- Genre: Television special
- Directed by: Hamish Hamilton
- Starring: Victoria's Secret Angels and models
- Country of origin: United States
- Original language: English

Production
- Executive producers: Hamish Hamilton Edward G. Razek Ian Stewart
- Producer: Done and Dusted
- Production location: Puerto Rico
- Running time: 60 minutes

Original release
- Network: CBS
- Release: February 26, 2015 – March 9, 2016

= Victoria's Secret Swim Special =

The Victoria's Secret Swim Special is a television special that aired on CBS on February 26, 2015 and was broadcast in 190 countries as well as live at the Victoria's Secret website. It cost $2 million to film.

It featured the Victoria's Secret Angels Adriana Lima, Candice Swanepoel, Lily Aldridge, Behati Prinsloo and Alessandra Ambrosio as well as models Elsa Hosk, Martha Hunt, Jasmine Tookes, Stella Maxwell, Joan Smalls and Jac Jagaciak. There were also musical performances by Maroon 5 and Juanes.

Another 'Victoria's Secret Swim Special' aired on March 9, 2016, featuring the Victoria's Secret models and musical performances by Demi Lovato and Nick Jonas.

==Background==
Every year Victoria's Secret Angels and models shoot the swimsuit campaign. At the end of 2014, after the annual fashion show, some of them posted pictures on Instagram announcing an upcoming secret project. After rumors of a fashion show featuring the swimsuit line, it turned out being a television special.

It does not feature all of the shoots of Victoria's Secret's 2015 swimsuit collection. Indeed, some pictures were taken at Saint Barthélemy, including some models who are not featured on the television special.

One of the models, Joan Smalls, was born in Puerto Rico and lived there for 19 years.

Then Angel Karlie Kloss was not featured in the broadcast, fueling speculation that she had left the brand, which Edward Razek would later confirm.

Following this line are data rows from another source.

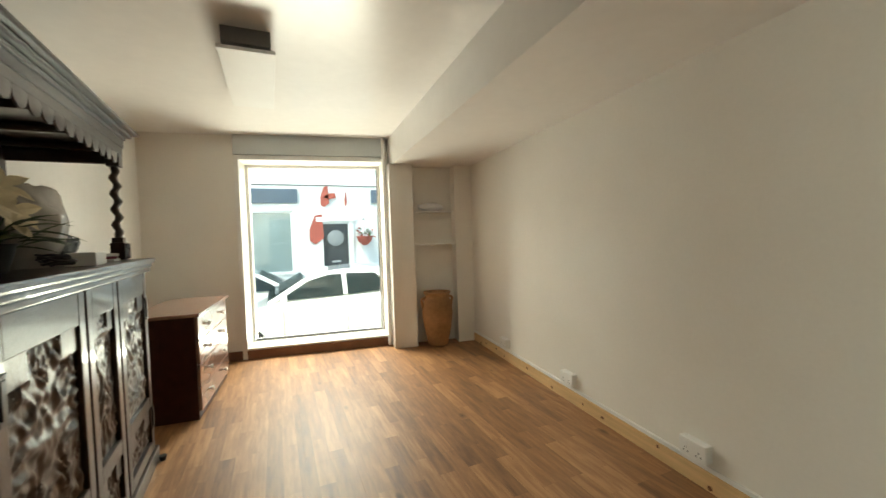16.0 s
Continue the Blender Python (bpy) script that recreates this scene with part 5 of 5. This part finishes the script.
def car(m, paint, label):
    """A hatchback, nose towards -y, its near side at +x; origin at its middle on the road."""
    t = thing("car", label, "car", m)
    sec = [(-2.0, 0.55, 0.60, 0.70), (-1.9, 0.30, 0.70, 0.80), (-1.5, 0.22, 0.84, 0.85), (-0.95, 0.20, 0.96, 0.87), (-0.55, 0.20, 0.99, 0.88), (0.4, 0.20, 1.01, 0.88), (1.2, 0.20, 1.03, 0.88), (1.8, 0.25, 1.02, 0.84), (1.98, 0.40, 0.95, 0.76)]
    bm = bmesh.new()
    rings = []
    for y, lo, hi, w in sec:
        rings.append([bm.verts.new(v) for v in ((-w * 0.93, y, lo), (w * 0.93, y, lo), (w, y, lo + 0.25 * (hi - lo) + 0.1), (w * 0.985, y, hi - 0.12), (w * 0.9, y, hi), (-w * 0.9, y, hi), (-w * 0.985, y, hi - 0.12), (-w, y, lo + 0.25 * (hi - lo) + 0.1))])
    for a, b in zip(rings, rings[1:]):
        for i in range(8):
            bm.faces.new((a[i], a[(i + 1) % 8], b[(i + 1) % 8], b[i]))
    bm.faces.new(rings[0])
    bm.faces.new(list(reversed(rings[-1])))
    bmesh.ops.subdivide_edges(bm, edges=bm.edges[:], cuts=1, use_grid_fill=True, smooth=0.4)
    body = part("body", bm, paint, t, "", True)
    side = [(-1.02, 0.97), (-0.35, 1.36), (0.1, 1.47), (0.75, 1.50), (1.35, 1.44), (1.72, 1.05)]
    bm = bmesh.new()
    L = [[bm.verts.new((s * (0.80 if z < 1.2 else 0.62), y, z)) for y, z in side] for s in (-1, 1)]
    bm.faces.new(L[0])
    bm.faces.new(list(reversed(L[1])))
    for i in range(6):
        bm.faces.new((L[0][i], L[1][i], L[1][(i + 1) % 6], L[0][(i + 1) % 6]))
    bmesh.ops.bevel(bm, geom=bm.edges[:], offset=0.05, segments=3, affect="EDGES")
    part("cabin", bm, paint, t, "", True)
    for s in (-1, 1):
        def at(y, z):
            return Vector((s * (0.805 - 0.18 * max(0, (z - 1.0)) / 0.42 + 0.008), y, z))
        for q in (((-0.80, 1.02), (0.28, 1.03), (0.28, 1.40), (0.05, 1.395), (-0.30, 1.31)), ((0.36, 1.03), (0.98, 1.06), (1.10, 1.13), (1.06, 1.25), (0.88, 1.38), (0.36, 1.405))):
            b2 = bmesh.new()
            vs = [b2.verts.new(at(*p)) for p in q]
            f = b2.faces.new(vs)
            bmesh.ops.solidify(b2, geom=[f], thickness=0.012 * s)
            part("side_window", b2, M_DKGLASS, t, "dark tinted glass")
        part("door_mirror", moved(box(-0.07, 0.07, -0.05, 0.06, -0.06, 0.07, 0.03), pose(s * 0.95, -0.72, 1.06)), paint, t, "", True)
        for y in (0.16,):
            part("door_handle", box(s * 0.885 - 0.015, s * 0.885 + 0.015, y - 0.09, y + 0.09, 0.84, 0.868, 0.006), paint, t)
        for y in (-0.72, 0.33):
            part("door_gap", box(s * 0.872 - 0.012, s * 0.872 + 0.006, y - 0.004, y + 0.004, 0.35, 0.9), M_CHARCOAL, t)
        for y in (-1.3, 1.28):
            wh = part("wheel", moved(lathe([(0.20, -0.1), (0.30, -0.1), (0.315, -0.06), (0.315, 0.06), (0.30, 0.1), (0.20, 0.1)], 28), pose(s * 0.80, y, 0.315, 0, 90, 0)), M_RUBBER, t, "black tyre", True)
            part("rim", moved(lathe([(0.21, -0.105), (0.20, 0.0), (0.05, 0.02), (0.05, 0.105), (0.21, 0.105)], 14), pose(s * 0.80, y, 0.315, 0, 90, 0)), M_ALU, wh)
        part("headlight", box(s * 0.6 - 0.12, s * 0.6 + 0.12, -1.99, -1.88, 0.60, 0.74, 0.03), M_DIFF, t)
    ws = bmesh.new()
    f = ws.faces.new([ws.verts.new(v) for v in ((-0.68, -0.95, 1.03), (0.68, -0.95, 1.03), (0.55, -0.35, 1.37), (-0.55, -0.35, 1.37))])
    bmesh.ops.solidify(ws, geom=[f], thickness=-0.012)
    part("windscreen", moved(ws, pose(0, -0.01, 0.014)), M_DKGLASS, t, "dark windscreen")
    return t


car(pose(-6.47, 6.44, G, 0, 0, 0), M_CARPAINT, "white hatchback parked outside the shop window")
car(pose(-8.0, 4.95, G, 0, 0, 180), M_CARPAINT, "white car parked across the street")


# ---- laminate boards of the floor ----
lam = thing("laminate_boards", "brown three-strip oak-look laminate boards", "floor", kind="structure")
BW, BL = 0.264, 1.56


def board(n):
    return mesh_of("plank", box(0, n - 0.0004, 0, BW - 0.0004, -0.011, 0.0, 0.0003), M_LAM)


board_mesh = board(BL)
y = -1.9
k = 0
while y < 7.9:
    x = -3.72 - (k * 0.55) % BL
    while x < 3.95:
        if x + BL > -3.6 and not (y < 3.4 and x > 2.3):
            ob = new("plank", board_mesh if x >= -3.72 else board(x + BL + 3.72))
            ob.parent = lam
            ob.matrix_world = pose(max(x, -3.72), y, 0)
        x += BL
    y += BW
    k += 1
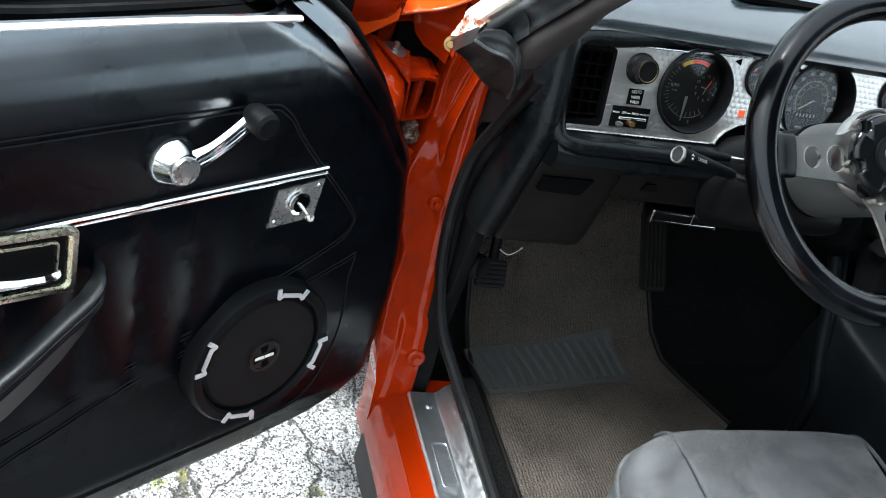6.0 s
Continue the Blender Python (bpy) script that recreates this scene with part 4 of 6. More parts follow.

However, later the same year, all the featured models in the broadcast aside from Smalls would be revealed as part of the brand's newest Angels.

==Synopsis==
The Victoria's Secret Swim Special shows Angels and models shooting the Victoria's Secret swimsuit catalogue, including underwater shoots. They also talk about their lives and careers, dance to the songs performed by Maroon 5 and Juanes and are said to "tackle jungle treks, underwater shoots and overcome personal fears".

==2015==
The first edition of the Victoria's Secret Swim Special was filmed in Puerto Rico in December 2014 and premiered on February 26, 2015.

===Angels===
- Candice Swanepoel
- Lily Aldridge
- Behati Prinsloo
- Alessandra Ambrosio
- Adriana Lima
- Jac Jagaciak
- Jasmine Tookes
- Elsa Hosk
- Martha Hunt
- Stella Maxwell

===Models===
- Joan Smalls

===Music performers===

| Artist | Song |
|---|---|
| Maroon 5 | "Sugar" and "Animals" |
| Juanes | "Juntos (Together)" |

==2016==
The second edition of the Victoria's Secret Swim Special took place in St. Barthélemy and premiered on March 9, 2016.

===Angels===
- Candice Swanepoel
- Lily Aldridge
- Behati Prinsloo
- Elsa Hosk
- Jasmine Tookes
- Josephine Skriver
- Lais Ribeiro
- Martha Hunt
- Romee Strijd
- Sara Sampaio
- Stella Maxwell
- Taylor Marie Hill

===Models===
- Vita Sidorkina

===Music performers===

| Artist | Song |
|---|---|
| Demi Lovato | "Cool for the Summer", "For You" and "Confident" |
| Nick Jonas | "Levels", "Chains" and "Jealous" |

==Reception==
Kate Dries from website Jezebel compared the Victoria's Secret Swim Special to Jurassic Park and the upcoming Jurassic World.

As for Alyssa Bailey from fashion magazine Elle, found the opening of the Victoria's Secret Swim Special was similar to that of The Hills.

The A.V. Club qualified it "unbearable".